Le relogement
Pour tous, la première urgence est de se loger. Déjà, pendant l’incendie, les couvents ouvrent leurs portes aux sinistrés. Certains, parmi les plus aisés, peuvent rejoindre leur propriété de campagne. D’autres sont hébergés dans le parlement lui-même, chez des parents ou amis ou trouvent un abri dans les quartiers populaires. Le vieux greffier de la municipalité, Gilles de Languedoc, qui demeurait en face de l’église Saint-Sauveur, se reloge dans la basse-ville inondable et peu considérée, avant de trouver un nouveau gîte sur la populaire place Sainte-Anne. Les faubourgs se remplissent d’habitants, qui y resteront parfois toujours, le centre reconstruit étant plus aéré et espacé et donc moins peuplé que ne l’étaient les quartiers incendiés. Mais le phénomène le plus original et durable consiste dans la construction de baraques qui vont finir, pour beaucoup, par devenir de petits immeubles. Si certaines sont bâties à l’intérieur de la ville, la plupart le sont autour de celle-ci, formant une ceinture plus ou moins continue d’habitat populaire au pied des murailles. Une vingtaine existe encore, du côté de la rue de la Visitation, bâties pour partie sur les anciennes douves comblées avec les décombres de l’incendie.
Les aides
Très vite aussi, tout un système d’assistance directe et indirecte se met en place. Dès le 28 décembre, les paysans des alentours doivent fournir de quoi nourrir les sinistrés. En janvier, le parlement rappelle à l’ordre les propriétaires des maisons épargnées qui pratiquent des loyers excessifs. Quant à la monarchie, elle envoie des aides financières, distribuées sur place principalement par les paroisses et les hôpitaux. Les frais de décombrement sont à la charge de l’État. Près de 1 300 foyers de sinistrés sont en outre exemptés du paiement de l’impôt de la capitation pendant deux ans. D’autres mesures allant dans le même sens sont aussi prises et l’historien Claude Nières résume bien la situation : « l’aide de l’État consistait moins en un apport d’argent frais qu’en une série de mesures financières et juridiques ayant pour but d’alléger les charges des constructeurs et leur faciliter le financement de leurs travaux ». La reconstruction est en effet très rapidement l’objectif prioritaire.

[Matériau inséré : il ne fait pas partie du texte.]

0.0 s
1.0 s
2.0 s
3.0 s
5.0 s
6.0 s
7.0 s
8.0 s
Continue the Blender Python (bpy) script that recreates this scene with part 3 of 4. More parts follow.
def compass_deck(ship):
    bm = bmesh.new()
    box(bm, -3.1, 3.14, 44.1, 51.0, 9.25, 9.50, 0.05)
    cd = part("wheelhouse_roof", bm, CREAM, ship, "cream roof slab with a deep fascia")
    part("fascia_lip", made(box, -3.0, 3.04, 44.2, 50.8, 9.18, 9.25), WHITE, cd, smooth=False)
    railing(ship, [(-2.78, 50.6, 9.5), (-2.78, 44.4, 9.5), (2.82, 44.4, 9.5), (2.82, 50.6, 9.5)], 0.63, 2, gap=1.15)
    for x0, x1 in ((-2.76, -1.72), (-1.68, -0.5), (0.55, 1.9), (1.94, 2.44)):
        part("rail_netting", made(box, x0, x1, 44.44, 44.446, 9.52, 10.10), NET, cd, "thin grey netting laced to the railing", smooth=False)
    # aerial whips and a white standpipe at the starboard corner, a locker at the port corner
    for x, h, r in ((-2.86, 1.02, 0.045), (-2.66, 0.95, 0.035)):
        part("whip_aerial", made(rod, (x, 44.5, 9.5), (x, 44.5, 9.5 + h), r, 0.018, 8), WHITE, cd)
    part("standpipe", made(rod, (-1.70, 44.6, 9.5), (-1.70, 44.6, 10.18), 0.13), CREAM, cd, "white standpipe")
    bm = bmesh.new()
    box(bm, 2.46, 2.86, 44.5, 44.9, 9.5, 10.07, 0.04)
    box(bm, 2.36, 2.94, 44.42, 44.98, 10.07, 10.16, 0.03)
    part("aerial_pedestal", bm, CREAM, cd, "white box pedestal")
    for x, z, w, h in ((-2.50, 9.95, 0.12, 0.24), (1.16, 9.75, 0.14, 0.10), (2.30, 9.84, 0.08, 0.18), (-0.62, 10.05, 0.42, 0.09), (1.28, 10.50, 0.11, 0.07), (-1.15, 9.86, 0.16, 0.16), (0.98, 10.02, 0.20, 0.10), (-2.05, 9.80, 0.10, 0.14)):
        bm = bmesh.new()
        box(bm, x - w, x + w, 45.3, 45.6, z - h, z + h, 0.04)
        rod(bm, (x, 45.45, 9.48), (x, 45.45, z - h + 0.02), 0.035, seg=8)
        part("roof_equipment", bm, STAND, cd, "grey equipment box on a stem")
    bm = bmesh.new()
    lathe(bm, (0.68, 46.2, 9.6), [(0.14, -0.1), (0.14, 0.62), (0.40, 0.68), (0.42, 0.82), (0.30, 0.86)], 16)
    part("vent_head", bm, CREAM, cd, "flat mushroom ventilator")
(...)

Inventaires après désastre
Les déclarations des sinistrés écrites dans les jours et semaines qui ont suivi le drame permettent de découvrir, ponctuellement, des récits vivants de l’évènement faits d’évacuations et de déménagements successifs et désordonnés au gré de l’avance du feu, avec la peur incessante de se voir voler ce que le feu n’a pas détruit. Certains racontent comment leur maison, quoique épargnée, a été endommagée dans le cadre de la lutte contre le feu. Nombreux sont aussi ceux qui dressent plus ou moins précisément la liste des pertes. Papiers, meubles, vêtements, réserves reviennent de manière incessante, mais, parfois, émergent des particularités : le marquis de Coëtmadeuc signale la perte d’une importante collection de peintures ; le président de Cornulier déplore la disparition de sa belle bibliothèque. Ici ou là, les déclarations révèlent aussi l’existence perdue de petites collections, de petits cabinets de curiosités, d’instruments de musique, etc. Plaintes aux accents possiblement exagérés tournant parfois au réquisitoire ou à la prière, récits à valeur cathartique, inventaires mobiliers et immobiliers parfois tatillons, ces déclarations renvoient à l’extrême diversité sociale et culturelle des victimes et, au-delà, au traumatisme collectif ressenti.